Hardware hacker measuring subtle changes in clock speed (cycles per second) to detect and exploit computer hardware inconsistencies and encryption flaws, or watching server response times increase as they DDoS websites

Prisoner in a cell counting down days with tick marks on a wall (ok not strictly a profession)

Professional thief measuring time between guard rounds / alarm system reboots to steal *insert MacGuffin of your choice here*
posted by inflatablekiwi at 10:26 AM on November 16, 2022 [1 favorite]


I know someone involved with several of the Internet master clocks that all our computers indirectly sync to. We're talking caesium and rubidium fountains here. They're very excitable on the subject. They're also heavily into the protocols that do the syncing, NTP (which they disparage - it's a 'good enough' protocol - but it's all most of us need) and PTP (which is used in things like mobile radio networks where ridiculous accuracy is critical).

And since that opens a topic, mobile radio is also incredibly time critical: millions of phones that (ideally, and slightly simplistically) don't try and talk over the air at the same time. Cable modems are the same in some ways, lots of boxes connected to one wire that have to cooperate to share it. Designing those systems involves a lot of time planning, down to considerably less than a microsecond.

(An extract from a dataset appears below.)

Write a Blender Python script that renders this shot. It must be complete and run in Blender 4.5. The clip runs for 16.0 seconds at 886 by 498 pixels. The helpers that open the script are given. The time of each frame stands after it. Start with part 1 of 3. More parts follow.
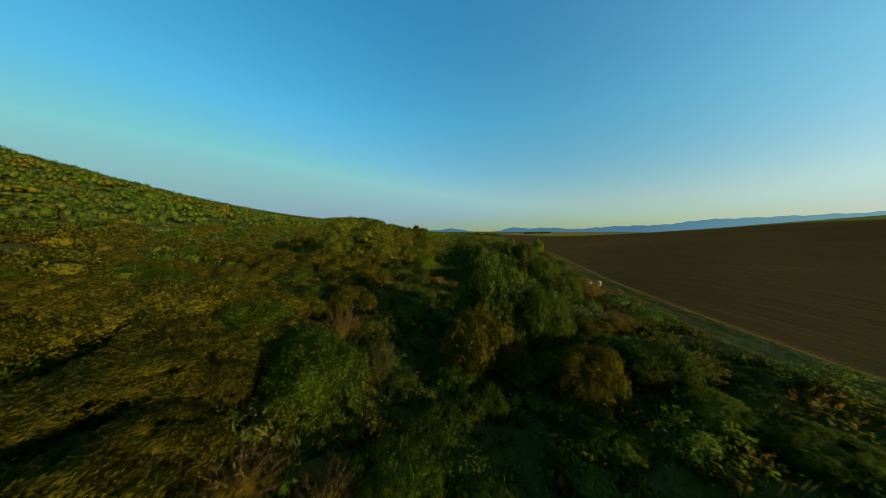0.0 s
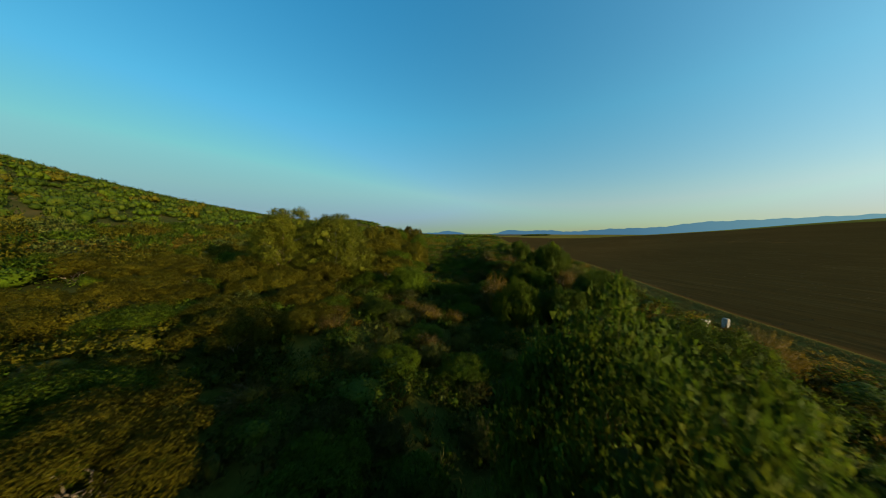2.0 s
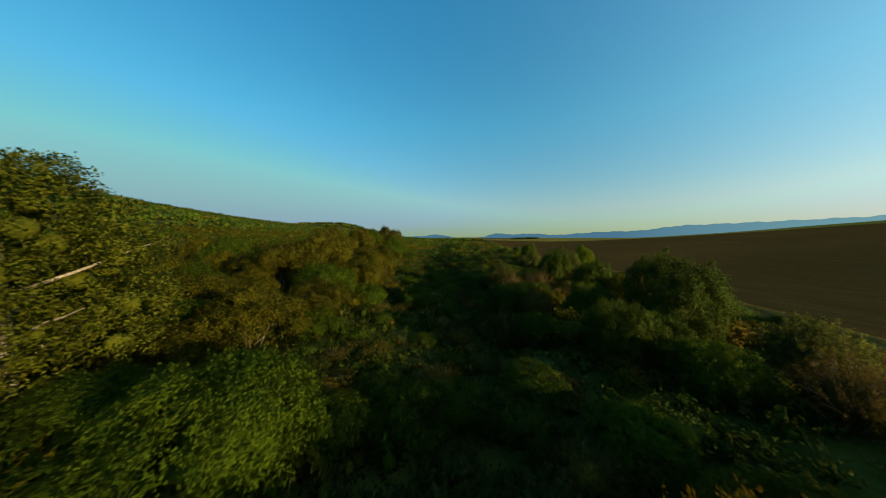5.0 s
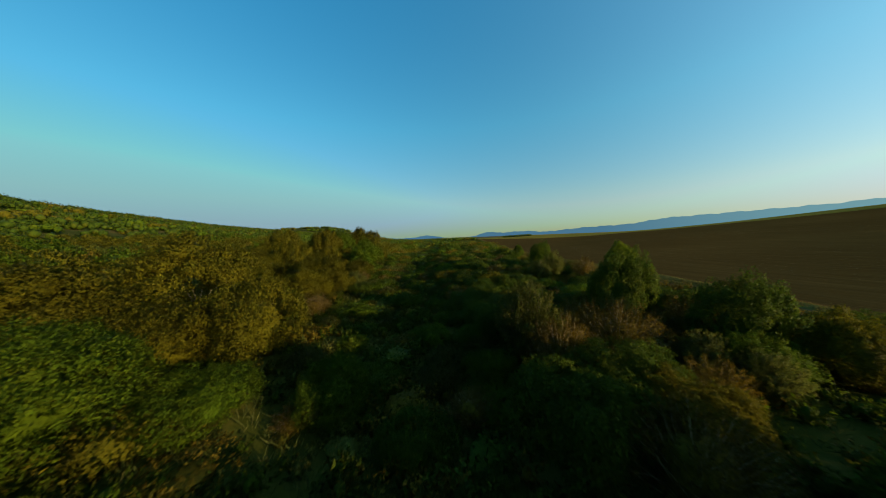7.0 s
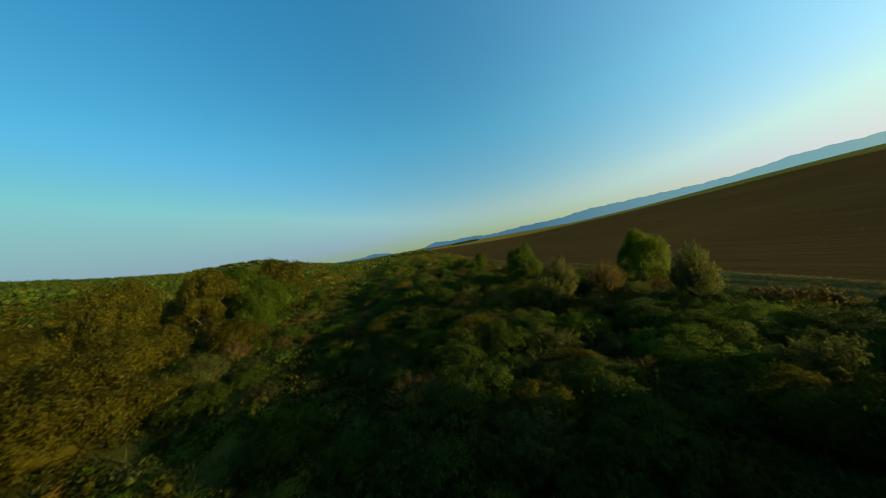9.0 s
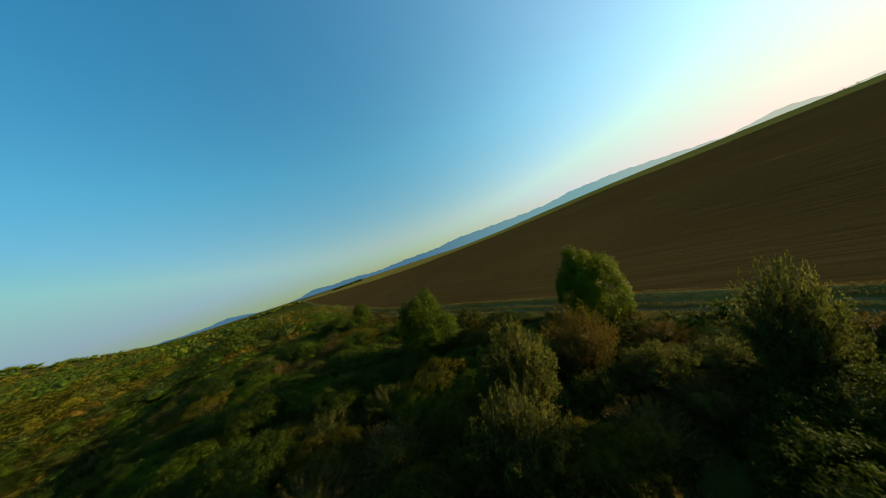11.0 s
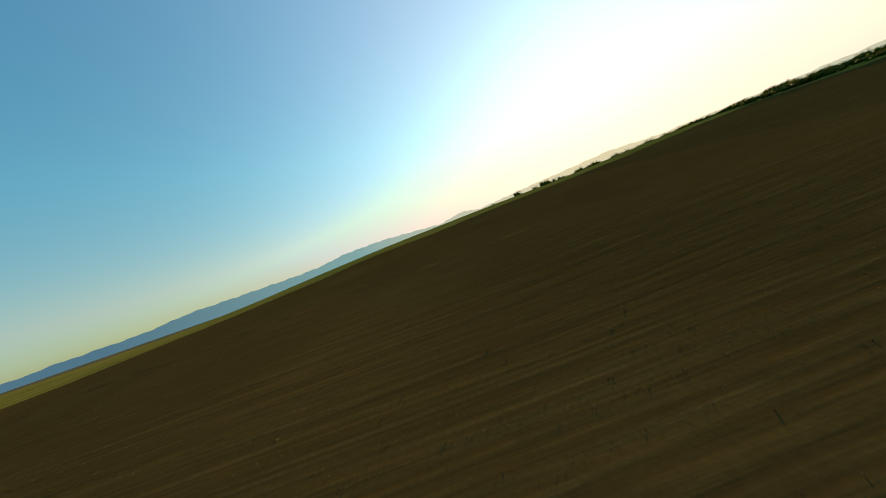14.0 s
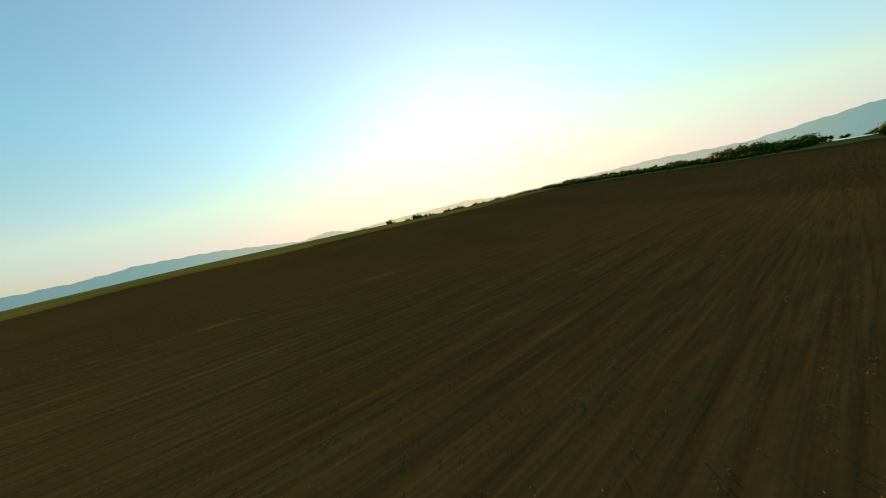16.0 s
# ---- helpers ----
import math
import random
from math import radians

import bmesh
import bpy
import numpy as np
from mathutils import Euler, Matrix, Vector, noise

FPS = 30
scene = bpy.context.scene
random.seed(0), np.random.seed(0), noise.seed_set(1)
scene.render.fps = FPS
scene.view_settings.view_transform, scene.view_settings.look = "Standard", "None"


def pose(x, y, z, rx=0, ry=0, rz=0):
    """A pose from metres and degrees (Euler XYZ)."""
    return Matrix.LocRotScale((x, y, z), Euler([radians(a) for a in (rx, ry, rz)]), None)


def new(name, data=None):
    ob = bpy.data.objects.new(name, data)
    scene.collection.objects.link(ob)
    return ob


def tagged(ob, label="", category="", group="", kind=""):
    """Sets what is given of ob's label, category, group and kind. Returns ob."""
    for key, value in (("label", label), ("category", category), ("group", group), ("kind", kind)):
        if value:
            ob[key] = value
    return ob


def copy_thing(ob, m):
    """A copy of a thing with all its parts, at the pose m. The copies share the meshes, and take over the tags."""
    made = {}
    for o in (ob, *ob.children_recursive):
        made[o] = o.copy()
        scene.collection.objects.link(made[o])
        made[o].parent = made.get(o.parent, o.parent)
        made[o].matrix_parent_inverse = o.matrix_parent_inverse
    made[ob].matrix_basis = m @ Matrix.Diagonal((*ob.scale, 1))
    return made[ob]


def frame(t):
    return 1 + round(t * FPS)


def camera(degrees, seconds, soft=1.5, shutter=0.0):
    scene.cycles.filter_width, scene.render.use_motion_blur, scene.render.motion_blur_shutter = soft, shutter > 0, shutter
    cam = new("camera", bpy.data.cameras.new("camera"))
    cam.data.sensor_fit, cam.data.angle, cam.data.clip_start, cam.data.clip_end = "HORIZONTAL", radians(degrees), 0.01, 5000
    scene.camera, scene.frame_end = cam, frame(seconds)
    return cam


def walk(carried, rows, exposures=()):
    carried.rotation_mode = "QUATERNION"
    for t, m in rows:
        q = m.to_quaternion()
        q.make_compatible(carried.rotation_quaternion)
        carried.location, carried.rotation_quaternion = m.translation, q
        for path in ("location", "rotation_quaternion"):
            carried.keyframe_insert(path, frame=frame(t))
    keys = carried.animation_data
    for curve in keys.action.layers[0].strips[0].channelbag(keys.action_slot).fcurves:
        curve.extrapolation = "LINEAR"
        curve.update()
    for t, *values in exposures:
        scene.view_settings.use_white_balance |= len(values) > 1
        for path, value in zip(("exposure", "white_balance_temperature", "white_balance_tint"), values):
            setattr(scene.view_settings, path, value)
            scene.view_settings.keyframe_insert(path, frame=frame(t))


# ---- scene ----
cam = camera(119.7, 16.0, soft=1.0, shutter=0.22)
PATH = [
    (0, pose(0.00, 0.00, 8.00, 86.04, -0.13, -0.00)),
    (0.5, pose(0.07, 6.31, 7.81, 86.24, -0.23, -0.15)),
    (1, pose(0.19, 12.58, 7.62, 86.40, -0.24, -0.33)),
    (1.5, pose(0.34, 18.79, 7.41, 86.52, -0.19, -0.55)),
    (2, pose(0.47, 25.00, 7.14, 86.62, -0.11, -0.81)),
    (2.5, pose(0.57, 31.22, 6.90, 86.77, -0.03, -1.17)),
    (3, pose(0.63, 37.49, 6.77, 86.92, 0.02, -1.60)),
    (3.5, pose(0.81, 43.74, 6.60, 87.08, 0.06, -2.15)),
    (4, pose(1.11, 49.96, 6.52, 87.25, 0.12, -2.69)),
    (4.5, pose(1.87, 56.02, 6.37, 87.37, 0.08, -3.16)),
    (5, pose(2.94, 62.01, 6.19, 87.43, 0.00, -3.55)),
    (5.5, pose(4.16, 67.99, 6.03, 87.44, 0.02, -3.87)),
    (6, pose(5.35, 74.03, 5.91, 87.43, 0.29, -4.19)),
    (6.5, pose(6.37, 80.19, 5.90, 87.44, 0.99, -4.65)),
    (7, pose(7.06, 86.57, 6.03, 87.52, 2.17, -5.49)),
    (7.5, pose(7.64, 92.95, 6.16, 87.74, 3.77, -7.08)),
    (8, pose(8.63, 99.01, 6.28, 88.03, 5.76, -9.37)),
    (8.5, pose(10.06, 104.82, 6.44, 88.50, 7.88, -12.57)),
    (9, pose(11.90, 110.34, 6.63, 89.12, 10.03, -16.80)),
    (9.5, pose(14.15, 115.53, 6.85, 89.79, 12.17, -22.04)),
    (10, pose(16.77, 120.31, 7.11, 90.35, 14.30, -28.24)),
    (10.5, pose(19.73, 124.62, 7.38, 90.68, 16.35, -35.22)),
    (11, pose(22.94, 128.33, 7.68, 90.67, 18.13, -42.77)),
    (11.5, pose(26.54, 131.58, 7.99, 90.28, 19.23, -50.58)),
    (12, pose(30.56, 134.53, 8.28, 89.84, 19.87, -58.89)),
    (12.5, pose(35.33, 136.80, 8.62, 89.33, 20.27, -67.55)),
    (13, pose(40.79, 138.12, 9.11, 88.71, 20.37, -75.67)),
    (13.5, pose(46.41, 138.61, 9.37, 88.07, 19.91, -83.86)),
    (14, pose(52.20, 138.41, 9.66, 87.60, 19.18, -92.42)),
    (14.5, pose(58.04, 137.44, 10.08, 87.06, 18.09, -100.97)),
    (15, pose(63.61, 135.64, 10.42, 86.30, 16.45, -109.01)),
    (15.5, pose(68.84, 133.04, 10.71, 85.75, 14.24, -115.91)),
    (16, pose(73.95, 130.13, 10.95, 85.54, 11.53, -121.56)),
]
EXPOSURES = [(0, 0.75, 6800, 10), (8, 0.75, 6800, 10), (11, 0.75, 7050, 12), (13, 0.78, 7500, 13), (16, 0.80, 8300, 16)]
walk(cam, PATH, EXPOSURES)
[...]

Less in my domain of knowledge, but we have been worrying about how fast a signal travels in a wire in your computer's CPU since at least the time of the DEC Alpha processor in the 90s. Nowadays we're talking nanoseconds and smaller. Hardware architects care about this, as do the authors of chip layout software.
posted by How much is that froggie in the window at 10:55 AM on November 16, 2022 [2 favorites]

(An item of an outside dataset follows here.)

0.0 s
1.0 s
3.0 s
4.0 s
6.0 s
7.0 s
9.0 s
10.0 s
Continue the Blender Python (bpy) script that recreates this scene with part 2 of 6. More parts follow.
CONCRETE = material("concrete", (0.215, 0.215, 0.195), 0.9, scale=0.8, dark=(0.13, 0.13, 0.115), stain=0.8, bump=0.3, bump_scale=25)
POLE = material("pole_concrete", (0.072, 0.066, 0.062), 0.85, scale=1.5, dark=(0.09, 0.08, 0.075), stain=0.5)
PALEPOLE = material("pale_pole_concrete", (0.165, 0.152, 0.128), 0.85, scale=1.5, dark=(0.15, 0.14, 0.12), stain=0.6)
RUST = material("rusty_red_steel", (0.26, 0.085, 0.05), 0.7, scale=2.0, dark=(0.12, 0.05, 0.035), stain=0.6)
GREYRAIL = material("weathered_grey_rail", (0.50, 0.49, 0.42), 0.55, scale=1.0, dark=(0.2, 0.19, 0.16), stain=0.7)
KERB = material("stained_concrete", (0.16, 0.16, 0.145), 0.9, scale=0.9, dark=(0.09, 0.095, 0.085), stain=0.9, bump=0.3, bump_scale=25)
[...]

One of Admiral Grace "COBOL" Hopper's famous exploits was to ask her engineers to "cut off a nanosecond", so she could show the Navy Brass why it took so long for electronic communications to travel back to Washington via satellite. The engineers sent her a piece of copper wire 30cm long which was the maximum distance that electrons (or light, indeed) could travel in a billionth of a second.
posted by BobTheScientist at 11:24 AM on November 16, 2022 [1 favorite]


How about a watch repair YouTuber?
posted by malthusan at 11:25 AM on November 16, 2022 [1 favorite]


Best answer: Lawyer. Time is literally money, in six minute increments. All our filings revolve around larger blocks of time - statutes of limitation, deadlines, expiration dates.
posted by dpx.mfx at 11:52 AM on November 16, 2022 [1 favorite]


Oh - high frequency traders - trying to shave nanoseconds on transactions to exploit arbitrage opportunities in the financial markets.
posted by inflatablekiwi at 12:37 PM on November 16, 2022 [2 favorites]


On a slower timescale than many of the above but our finance team deals with a lot of time dependent stuff, deadlines for bids, claims etc, where the cut off is very tight. Ie miss the deadline and the multi-million bid is off. Don't submit a claim and it gets set back a quarter.
posted by biffa at 4:12 PM on November 16, 2022


Comedian -- "comic timing"; "that's my time!"

Historian, of course!
posted by foursentences at 8:11 PM on November 16, 2022 [2 favorites]


My uncle used to run the shot clock for U of Iowa basketball games. If you're not familiar with the term, if you don't try to score within 30 seconds, the other team gets the ball.
posted by Eddie Mars at 10:28 AM on November 17, 2022


Oh and pit crews

Bicycle racing also has pit mechanics with similar time pressure.